Wednesday, June 24, 2009

Equality, Liberty, Fraternity

With fully ten percent of France's population now Muslim, and with the current climate of extremism among some elements of Muslim society everywhere, it's little wonder that the government of France has developed a facial tic in encountering a very real problem of native-born young French people becoming socially and religiously radicalized. Minorities breed resentment among themselves when they feel - and often there are very good reasons for them to feel this way - that they have been marginalized as inferior to the majority.

It isn't supposed to be this way in a pluralist society dedicated to egalitarianism. And in spirit it isn't that way. But in reality, when education is being pursued, and jobs are being sought, and entitlements found lacking, minorities do tend to get the short end of the stick. Human beings are fallible and much as most people would deny they practise discriminatory attitudes toward those not of their social standing, education level, ethnic preference, religious adherence, we do.

The very visible and distracting vision of a woman self-selecting for an appearance of subservience to men serves as a social shock to those dedicated to equality between the genders. Patriarchal societies tend to impose humiliating and human-rights-abusing conditions on the women who are dependent on men for their well-being and that of their offspring, to keep them in line. It's all very well for many to claim that Islamic precepts don't demand the separation of the sexes, but tribal society does.

It is a miserable manner to present oneself in society, fully wrapped, completely encumbered by a shroud that moves along with the woman, shielding her for intimate appraisal, but not from the glare of resentful eyes. Simply put, it is degrading to women to insist that they cover themselves to protect them from the lustful glare of men's imaginations. Men insisting on ownership of their women as a rightful possession degrade women.

Yet women are complicit in this condition which requires them to be fully garbed in oppressive Islamic dress following a code that is social and tribal in nature, but claiming to be religiously-required. Muslim women who see themselves as religious yet proudly independently feminist decry those women who imprison themselves willingly in burkas and the niqab, subservient to the demands of the men in their lives. In upsetting French social convention they feel they liberate themselves psychically.

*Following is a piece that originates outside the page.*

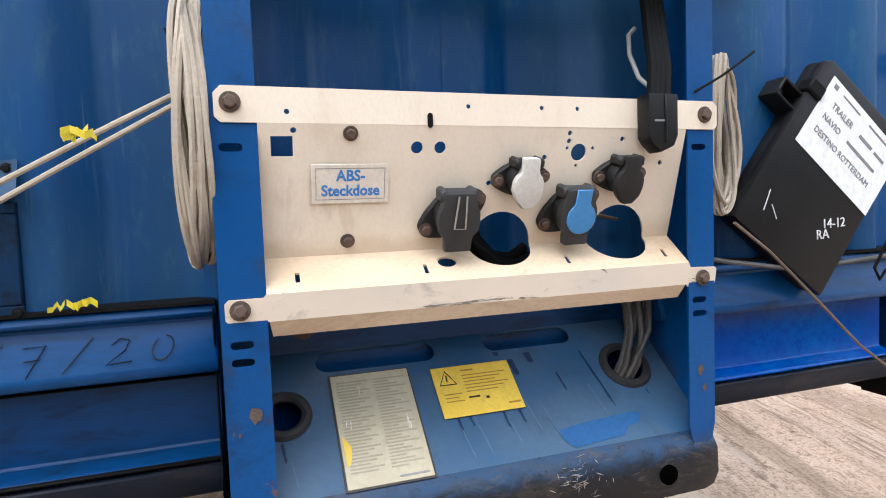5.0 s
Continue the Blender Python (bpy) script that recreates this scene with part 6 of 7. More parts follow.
# cable connector clipped to the panel's edge, with its bundle
bm = bm_new()
prism(bm, [(0.291, 1.785), (0.343, 1.785), (0.343, 1.724), (0.336, 1.708), (0.312, 1.698), (0.297, 1.712), (0.291, 1.722)], "y", -0.208, -0.178, 0.004, 2)
box(bm, 0.318, 0.321, -0.211, -0.206, 1.712, 1.783, 0.001)
conn = part("cable_connector", bm, PLASTIC, console, "black cable connector with small print")
bars(conn, on_front(0.309, -0.2085, 1.745), [(0.2, 0.8, 0.5, 0.003)], 0.03, 0.01, GREY_INK)
for i in range(4):
    dx = 0.309 + 0.0085 * i
    bm = bm_new()
    pts = [(dx, -0.19, 1.782), (dx + 0.010, -0.18, 1.83), (dx + 0.022, -0.155, 1.90), (dx + 0.028, -0.135, 1.97), (dx + 0.024, -0.105, 2.04), (dx + 0.016, -0.095, 2.07)]
    tube(bm, pts, 0.0075, 8)
    part("cable", bm, SEAL, console, "black cable")
bm = bm_new()
tube(bm, [(0.355, -0.09, 1.915), (0.336, -0.10, 1.90), (0.326, -0.115, 1.865), (0.332, -0.13, 1.825), (0.345, -0.15, 1.80)], 0.0038, 8)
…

It is women who are held to blame for sexual attacks in some societies, not the men who attack them. Under the anonymity of a full-garb body covering women are held not to elicit the attention of lustful men. Who are incapable of controlling their urges, who are held to be reliant on women to cover themselves by convention to ensure their safety. These societies don't caution men that they are responsible for their actions. And France has its work cut out to turn back the tide of Islamist backwardness.

In Uttar Pradesh, India's largest state, college principals are now insisting that women refrain from dressing in "vulgar Western" clothing to prevent "eve-teasing", an Indian term for sexual harassment. Jeans are banned, as are sleeveless blouses, tight tops, miniskirts and high heels, as being provocative. Women are enjoined to wear traditional saris or pyjamas; long baggy shirts and pants.

Those societies incapable of passing laws and enforcing them, to hold men to account for their unwillingness to bridle their urges do a disservice to themselves, as much as to the women within their society. France is perfectly right to, in the words of Nicholas Sarkozy, declare the burka to be "not welcome", an assault on women's human rights, and intolerable in a society dedicated to equality.

Turkey, an Islamic country, has long had a prohibition against head coverings on women in institutes of higher learning and in government buildings. Turkish women are banned from covering their hair for religious reasons. Secularist females resist the growing trend among women in Turkey to wear head scarfs, claiming it hinders modernization and reverses the momentum gained by Turkish women over the years.

The country is divided in viewing the head scarf as 'religious', a sign of 'freedom', and one of 'oppression'. Many women in Turkey struggle to convince their detractors that their choice of wearing a head scarf is an indication of their freedom, while those who criticize them insist they are willing participants in a repressive gesture of male domination over women.

In Saudi Arabia women conventionally wear long black chadors, covering even their faces. In Iran hair and body remains covered, the face free. The conservative AK Party now in the ascendancy in Turkey proposed a constitutional amendment to lift the head scarf ban in universities. Their Islamist agenda is obvious; the high court threw out their proposed amendment.

The founding father of the Turkish republic, Mustafa Kemal Ataturk, believing religion to be a hindrance to modernization and social progress, invoked a secular Turkey. His view and his work is stealthily being undone by the reigning Islamist party in the country. But Turkey is an Islamic country, France is not.

And France, like any other European country with an increasing Muslim presence, finds it offensive to women to have them imprisoned in an all-enveloping garment proclaiming their
social fragility and provocative offensiveness to male sexual intemperance.